REQUEST: Below are several records. Retype exactly those lines running from the one with "scene.view_settings.keyframe_insert(path, frame=frame(t))" through the one with "np.tan(scene.camera.data.angle / 2)", end lines included, and no others.

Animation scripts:
--------

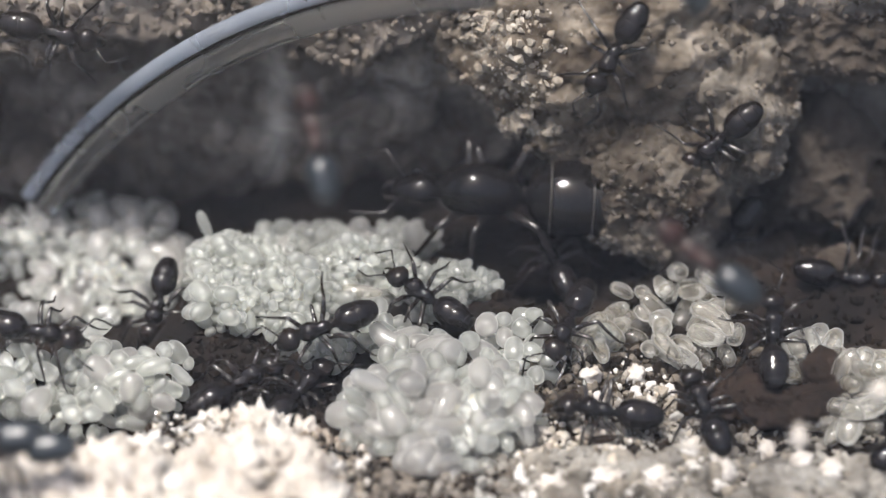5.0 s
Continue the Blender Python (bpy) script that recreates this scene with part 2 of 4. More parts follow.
def crumbs(name, mat, label, category, count, seed, spot, sizes, ball=ICO1, rough=0.35):
    """Loose grains strewn by spot(rng), which returns a place."""
    rng = np.random.default_rng(seed)
    vs, fs, o = [], [], 0
    for _ in range(count):
        p = spot(rng)
        if p is None:
            continue
        s = sizes[0] + (sizes[1] - sizes[0]) * rng.random() ** 2.5
        v, f = lump(rng, s, ball, rough)
        v = v @ turn(rng).T + np.array(p)
        vs.append(v)
        fs += [tuple(i + o for i in q) for q in f]
        o += len(v)
    ob = new(name, mesh_of(name, np.concatenate(vs), fs, mat, smooth=False))
    tagged(ob, label, category, kind="stuff")
    return ob


# ---- soil wall, roof and the hanging clod behind the brood ----
def roof_z(x):
    """Lower edge of the roof over the queen's hollow."""
    return 7.2 - 0.4 * smooth(-9, -15, x) + 1.0 * fbm(x, 3, 0, 0.4, 3) - 0.8 * math.exp(-((x + 3.6) / 2.0) ** 2)


def wall_y(x, z):
    """How far back the soil face lies."""
    e = roof_z(x)
    y = 3.0 + 0.25 * max(z - e, 0) + 4.0 * smooth(e + 0.3, e - 1.8, z)
    side = smooth(9, 12, x) * smooth(9, 2, z)
    y = y * (1 - side) + (5.0 + 0.3 * z) * side
    return y + 0.7 * fbm(x, z, 11, 0.3) + 0.25 * fbm(x, z, 3, 1.2)


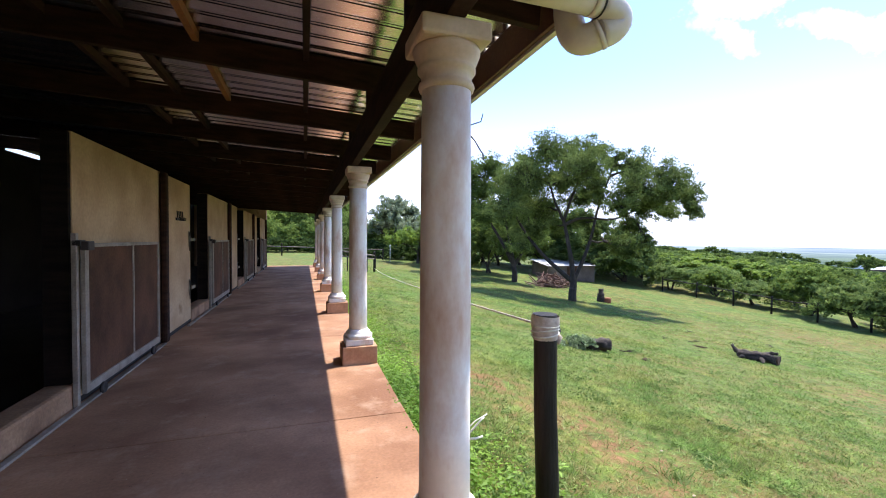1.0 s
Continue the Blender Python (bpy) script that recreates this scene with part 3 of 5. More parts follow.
def build_walls():
    bm = bmesh.new()
    box(-0.2, 0.0, UNSEEN_SOUTH, 2.52, -0.1, 2.92, 0, bm)
    y = 2.52
    for b in BAYS:
        box(-0.2, -0.004, y, b, -0.1, 2.41, 0.006, bm)
        y = b + OPEN
    box(-0.2, -0.004, y, WALL_END, -0.1, 2.41, 0.006, bm)
    w = part("wall_west", bm, M_WALL)
    tagged(w, "tan plastered stable wall, stained and scuffed", "wall", kind="structure")
    for i, b in enumerate(BAYS):
        f = thing("door_frame", -0.1, b, 0.20, "dark-stained timber lining of a stall doorway", "door frame", "door frames")
        part("jamb", box(-0.105, 0.085, OPEN - 0.05, OPEN - 0.002, 0.0, 2.2, 0.004), M_JAMB, f)
        part("jamb", box(-0.105, 0.085, 0.002, 0.03, 0.0, 2.2, 0.004), M_JAMB, f)
        s = part("step", box(-0.22, 0.015, b, b + OPEN, -0.1, 0.20, 0.03), M_STEP)
        tagged(s, "worn plastered kerb across a stall doorway", "threshold", kind="structure")
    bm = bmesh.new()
    box(-3.6, -3.4, UNSEEN_SOUTH, 8.6, -0.1, 3.33, 0, bm)
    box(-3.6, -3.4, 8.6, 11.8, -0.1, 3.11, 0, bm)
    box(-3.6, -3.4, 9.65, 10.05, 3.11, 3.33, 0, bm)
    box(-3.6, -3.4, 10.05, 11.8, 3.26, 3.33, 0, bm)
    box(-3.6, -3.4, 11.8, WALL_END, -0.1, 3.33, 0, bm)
    tagged(part("wall_back", bm, M_STALL_GLOOM), "back wall of the stalls, gloom put into its colour, with a gap under the roof", "wall", kind="structure")
    for nm, y0 in (("wall_south", UNSEEN_SOUTH - 0.2), ("wall_north", WALL_END)):
        tagged(part(nm, box(-3.6, 0.0, y0, y0 + 0.2, -0.1, 3.1), M_WALL), "tan plastered end wall", "wall", kind="structure")


EAVE_X = 3.28


def sheet_z(x):
    return 3.155 - 0.055 * x


def build_roof():
    """Ribbed steel sheets: flat pans and raised crowns running down the slope."""
    roof = new("ceiling")
    tagged(roof, "galvanised ribbed roof sheets over dark timber", "roof", kind="structure")
    pitch = 0.2
    prof = [(0.0, 0.0), (0.050, 0.0), (0.054, 0.003), (0.058, 0.0), (0.092, 0.0), (0.106, 0.048), (0.182, 0.048)]
    vs, fs = [], []
    xs = [-3.75, 0.0, 1.0, 2.0, EAVE_X + 0.06]
    y0, y1 = UNSEEN_SOUTH - 0.3, WALL_END + 0.3
    rows = [(y0 + k * pitch + dy, dz) for k in range(int((y1 - y0) / pitch)) for dy, dz in prof]
    for y, dz in rows:
        for x in xs:
            vs.append((x, y + 0.004 * noise.noise((x * 1.3, y * 2, 0)), sheet_z(x) + dz + 0.004 * noise.noise((x * 0.9, y * 0.7, 3))))
    k = len(xs)
    for i in range(len(rows) - 1):
        for j in range(k - 1):
            fs.append((i * k + j, (i + 1) * k + j, (i + 1) * k + j + 1, i * k + j + 1))
    raw("roof_sheet", vs, fs, M_SHEET, roof, False)


def build_timbers():
    y = 3.72 - 1.53 * 6
    while y < WALL_END:
        bm = box(-3.4, EAVE_X - 0.005, -0.028, 0.028, -0.225, -0.002, 0.004)
        ob = part("rafter", bm, M_BEAM)
        ob.matrix_basis = Matrix.Translation((0, y, sheet_z(0))) @ Matrix.Rotation(math.atan(0.055), 4, "Y")
        tagged(ob, "dark-stained timber rafter under the veranda roof", "rafter", "veranda rafters")
        pk = part("packing_block", box(2.445, 2.515, y - 0.03, y + 0.03, 2.638, 2.80, 0.003), M_BEAM)
        tagged(pk, "dark timber packing block between beam and rafter", "packing block", "packing blocks")
        y += 1.53
    for x, m, a, b in ((0.15, M_BEAM, UNSEEN_SOUTH, WALL_END), (0.62, M_BEAM, UNSEEN_SOUTH, WALL_END), (1.12, M_BEAM_NEW, UNSEEN_SOUTH, 5.2), (1.94, M_BEAM, UNSEEN_SOUTH, WALL_END), (2.75, M_BEAM, UNSEEN_SOUTH, WALL_END)):
        z = sheet_z(x) - 0.003
        ob = part("purlin", box(x - 0.025, x + 0.025, a, b, z - 0.075, z, 0.003), m)
        tagged(ob, "unstained orange pine purlin" if m is M_BEAM_NEW else "dark-stained timber purlin under the sheets", "purlin", "veranda purlins")
    ob = part("column_beam", box(2.44, 2.52, UNSEEN_SOUTH, WALL_END, 2.34, 2.64, 0.006), M_BEAM)
    tagged(ob, "dark-stained timber beam lying along the column tops", "beam")
    fa = thing("fascia", EAVE_X, UNSEEN_SOUTH - 0.3, 2.72, "brown fascia board with a cream outer strip along the eave", "fascia")
    part("board", box(0.0, 0.03, 0, WALL_END - UNSEEN_SOUTH + 0.6, 0.0, 0.245, 0.003), M_FASCIA, fa)
    part("trim_strip", box(0.031, 0.075, 0, WALL_END - UNSEEN_SOUTH + 0.6, -0.022, 0.255, 0.004), M_TRIM, fa, "cream painted strip")


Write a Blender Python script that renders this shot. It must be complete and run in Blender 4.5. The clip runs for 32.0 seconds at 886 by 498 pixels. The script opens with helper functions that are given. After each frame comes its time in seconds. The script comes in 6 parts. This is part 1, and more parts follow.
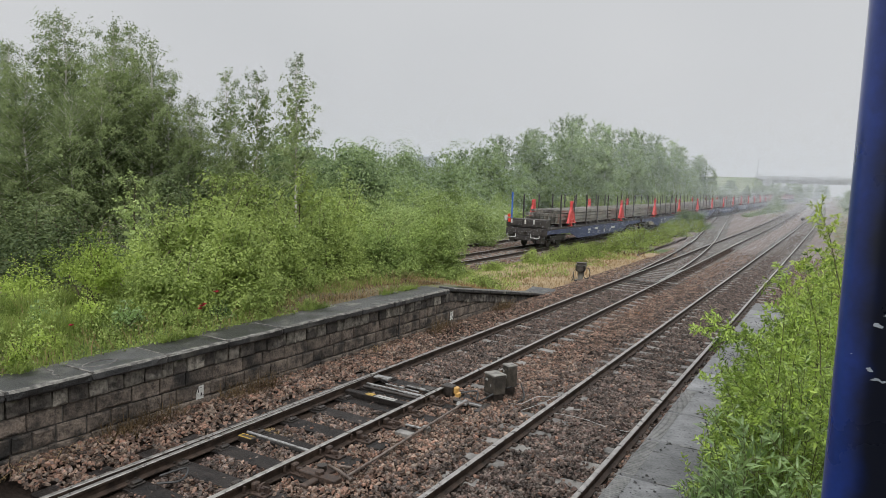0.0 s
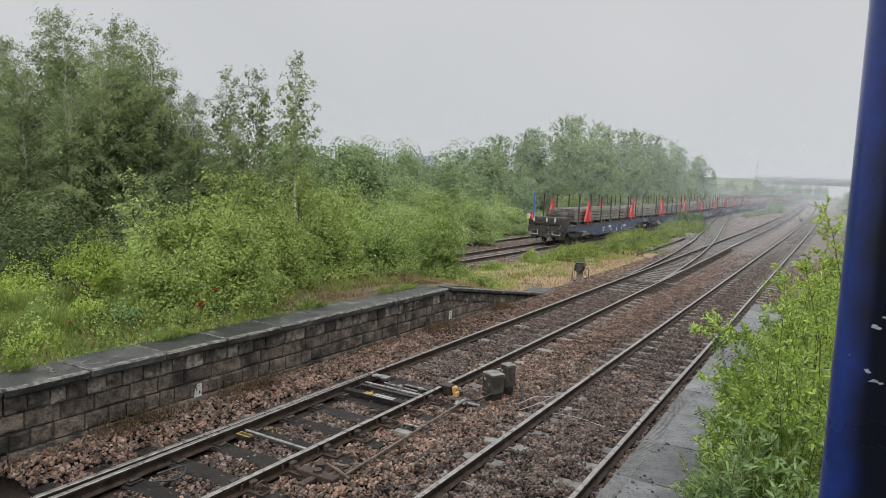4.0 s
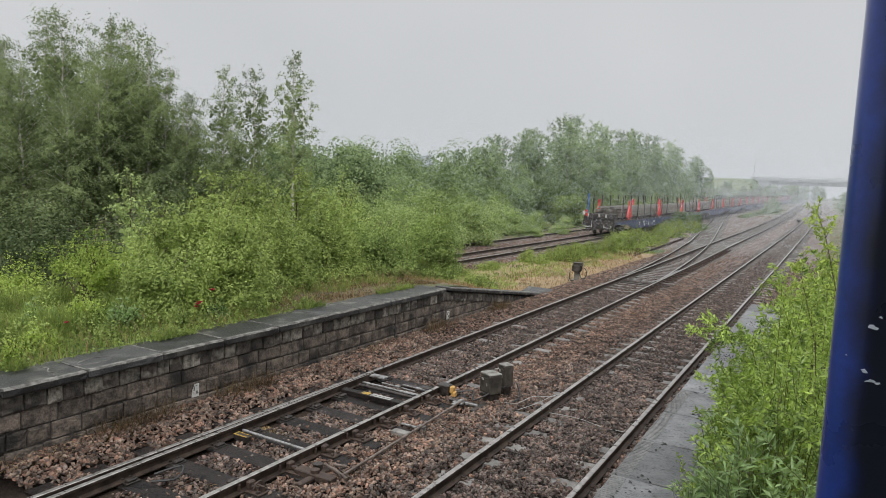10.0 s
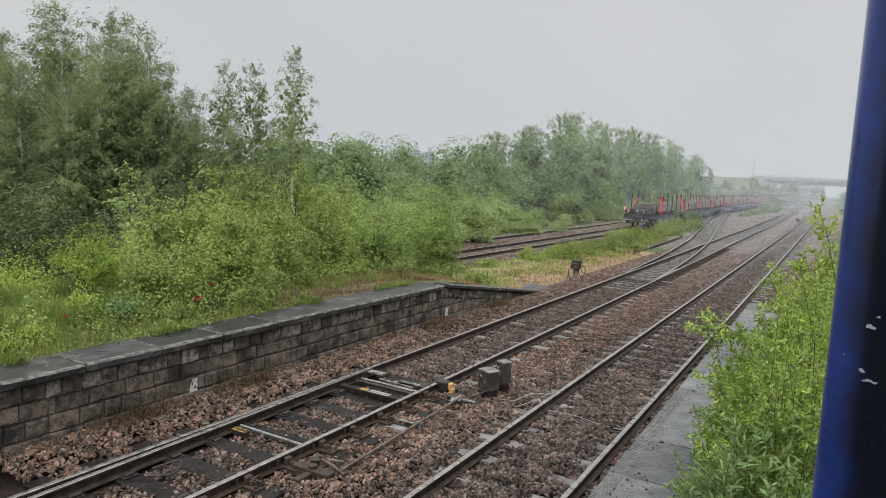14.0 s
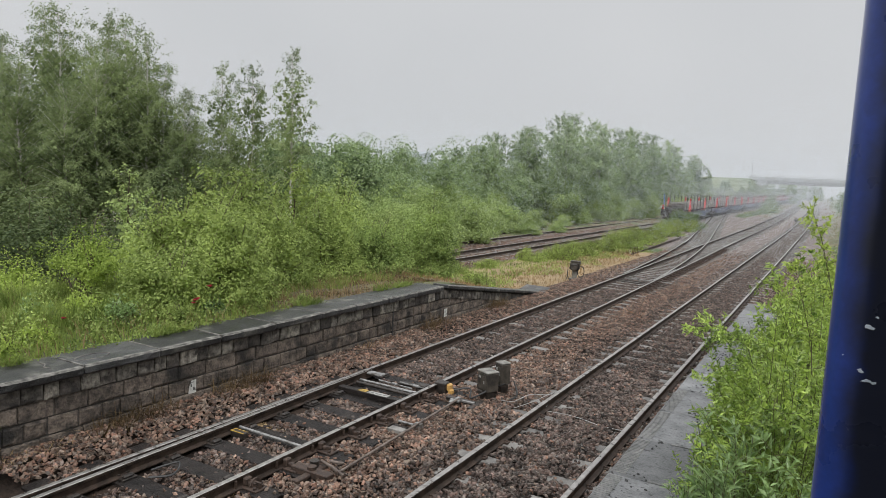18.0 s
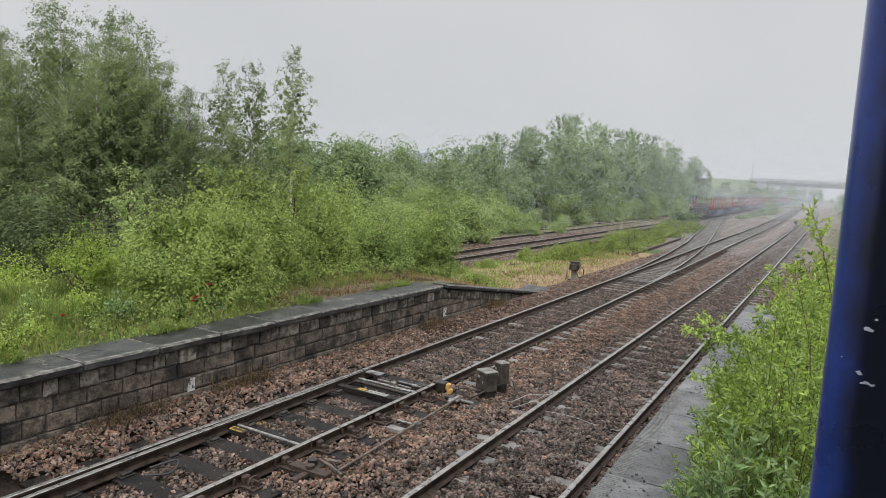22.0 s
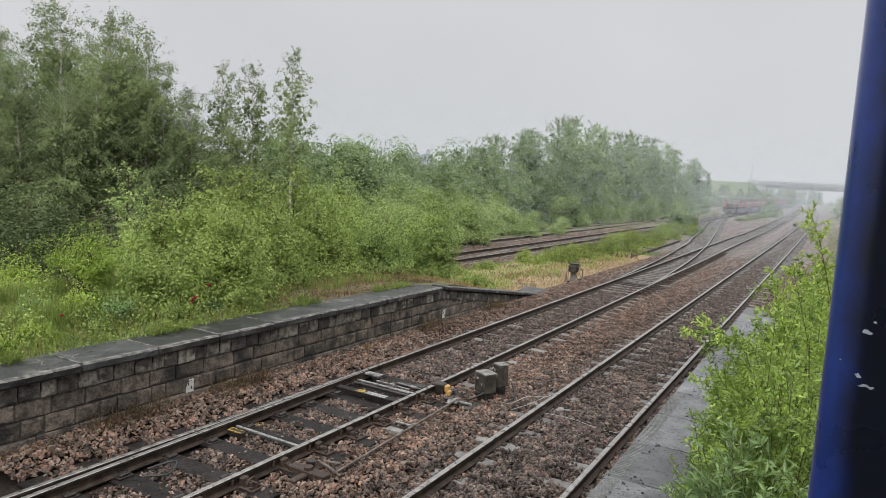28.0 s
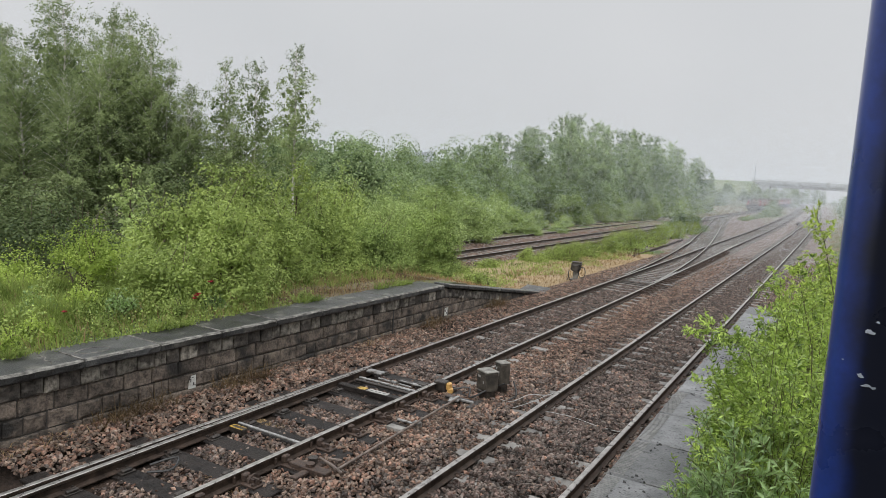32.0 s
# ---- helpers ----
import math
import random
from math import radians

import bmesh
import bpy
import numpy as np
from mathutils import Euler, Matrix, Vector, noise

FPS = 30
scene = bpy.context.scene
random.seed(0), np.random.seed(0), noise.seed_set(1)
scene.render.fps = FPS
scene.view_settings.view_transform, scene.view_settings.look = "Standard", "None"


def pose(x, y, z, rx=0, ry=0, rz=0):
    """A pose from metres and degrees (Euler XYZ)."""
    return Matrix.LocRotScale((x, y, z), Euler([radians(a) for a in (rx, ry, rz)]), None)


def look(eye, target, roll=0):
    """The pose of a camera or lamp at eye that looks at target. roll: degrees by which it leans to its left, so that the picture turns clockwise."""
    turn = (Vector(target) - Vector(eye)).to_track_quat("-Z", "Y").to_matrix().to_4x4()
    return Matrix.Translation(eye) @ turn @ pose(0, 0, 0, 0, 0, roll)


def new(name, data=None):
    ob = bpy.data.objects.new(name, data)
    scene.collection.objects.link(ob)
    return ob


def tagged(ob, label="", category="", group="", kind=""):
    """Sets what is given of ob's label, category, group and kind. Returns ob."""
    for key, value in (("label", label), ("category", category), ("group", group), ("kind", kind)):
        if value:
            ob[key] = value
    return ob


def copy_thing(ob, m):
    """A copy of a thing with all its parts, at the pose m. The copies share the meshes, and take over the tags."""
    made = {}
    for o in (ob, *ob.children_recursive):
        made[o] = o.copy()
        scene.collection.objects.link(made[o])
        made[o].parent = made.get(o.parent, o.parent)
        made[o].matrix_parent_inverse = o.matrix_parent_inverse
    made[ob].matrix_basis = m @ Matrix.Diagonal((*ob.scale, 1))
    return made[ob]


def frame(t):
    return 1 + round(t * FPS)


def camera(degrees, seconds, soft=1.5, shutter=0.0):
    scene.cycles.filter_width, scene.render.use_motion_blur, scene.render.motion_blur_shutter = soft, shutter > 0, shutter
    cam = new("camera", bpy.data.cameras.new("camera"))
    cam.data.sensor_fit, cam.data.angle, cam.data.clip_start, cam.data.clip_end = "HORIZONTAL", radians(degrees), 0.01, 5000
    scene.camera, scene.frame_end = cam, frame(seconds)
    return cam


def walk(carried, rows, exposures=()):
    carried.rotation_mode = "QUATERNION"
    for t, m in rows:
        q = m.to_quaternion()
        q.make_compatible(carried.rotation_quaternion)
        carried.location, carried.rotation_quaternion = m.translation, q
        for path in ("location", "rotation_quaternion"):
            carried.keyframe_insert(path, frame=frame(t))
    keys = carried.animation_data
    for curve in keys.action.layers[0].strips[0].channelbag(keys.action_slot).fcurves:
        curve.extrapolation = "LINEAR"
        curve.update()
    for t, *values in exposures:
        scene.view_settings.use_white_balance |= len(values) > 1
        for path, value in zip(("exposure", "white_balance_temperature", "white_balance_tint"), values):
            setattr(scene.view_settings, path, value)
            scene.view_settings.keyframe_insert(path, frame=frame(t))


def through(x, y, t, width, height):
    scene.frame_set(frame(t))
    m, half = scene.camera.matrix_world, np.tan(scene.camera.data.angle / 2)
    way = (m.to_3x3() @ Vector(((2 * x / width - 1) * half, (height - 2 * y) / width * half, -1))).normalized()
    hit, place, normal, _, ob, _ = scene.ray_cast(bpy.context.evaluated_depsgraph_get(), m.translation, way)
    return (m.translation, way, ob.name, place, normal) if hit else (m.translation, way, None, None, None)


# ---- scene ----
# ---- the camera: held by hand at one spot, it only turns a little ----
EYE = Vector((0.0, 0.0, 3.693))


def aim(yaw, pitch, roll):
    a, b = radians(yaw), radians(pitch)
    way = Vector((math.sin(a) * math.cos(b), math.cos(a) * math.cos(b), math.sin(b)))
    return look(EYE, EYE + way * 10, roll)


cam = camera(66.51, 32.0, soft=0.5)
walk(cam, [(t, aim(yaw, pitch, roll)) for t, yaw, pitch, roll in (
    (0, -30.321, -5.668, 2.181), (0.5, -30.277, -5.654, 2.248), (1, -30.254, -5.681, 2.325), (1.5, -30.203, -5.730, 2.486),
    (2, -30.187, -5.727, 2.506), (2.5, -30.203, -5.793, 2.532), (3, -30.210, -5.746, 2.555), (3.5, -30.276, -5.730, 2.472),
    (5.5, -29.988, -5.721, 2.570), (6, -29.964, -5.693, 2.489), (6.5, -29.976, -5.658, 2.506), (7, -29.974, -5.645, 2.484),
    (7.5, -29.975, -5.666, 2.487), (8, -29.978, -5.708, 2.502), (8.5, -30.021, -5.719, 2.529), (9, -29.979, -5.718, 2.553),
    (9.5, -29.979, -5.718, 2.553), (10, -30.045, -5.719, 2.539), (10.5, -30.033, -5.760, 2.642), (11, -30.064, -5.794, 2.687),
    (11.5, -30.111, -5.858, 2.712), (12, -30.051, -5.915, 2.827), (12.5, -29.984, -5.966, 2.879), (13, -29.911, -5.964, 2.905),
    (13.5, -29.933, -5.970, 2.899), (14, -29.949, -5.993, 2.961), (14.5, -29.916, -5.975, 3.022), (16.5, -29.847, -5.996, 3.055),
    (17, -29.842, -5.983, 3.037), (17.5, -29.839, -5.932, 2.974), (18, -29.857, -5.906, 2.889), (18.5, -29.844, -5.904, 2.899),
    (19, -29.864, -5.945, 2.948), (19.5, -29.914, -6.010, 2.982), (20, -29.928, -6.046, 3.042), (20.5, -29.919, -6.030, 3.074),
    (21, -29.905, -5.983, 3.142), (21.5, -29.872, -5.953, 3.194), (22, -29.828, -5.943, 3.250), (22.5, -29.823, -5.915, 3.307),
    (23, -29.815, -5.904, 3.295), (23.5, -29.823, -5.869, 3.255), (24, -29.828, -5.823, 3.271), (24.5, -29.768, -5.832, 3.311),
    (25, -29.739, -5.851, 3.348), (25.5, -29.748, -5.851, 3.347), (27.5, -29.706, -5.790, 3.418), (28, -29.772, -5.809, 3.425),
    (28.5, -29.820, -5.814, 3.479), (29, -29.838, -5.834, 3.500), (29.5, -29.813, -5.861, 3.553), (30, -29.791, -5.896, 3.511),
    (30.5, -29.802, -5.915, 3.553), (31, -29.835, -5.922, 3.543), (31.5, -29.869, -5.963, 3.607), (32, -29.964, -6.001, 3.668),
)], exposures=[(0.0, -0.03), (14.0, -0.03), (24.0, 0.03), (32.0, 0.05)])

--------

SOLUTION BELOW:
            scene.view_settings.keyframe_insert(path, frame=frame(t))


def through(x, y, t, width, height):
    scene.frame_set(frame(t))
    m, half = scene.camera.matrix_world, np.tan(scene.camera.data.angle / 2)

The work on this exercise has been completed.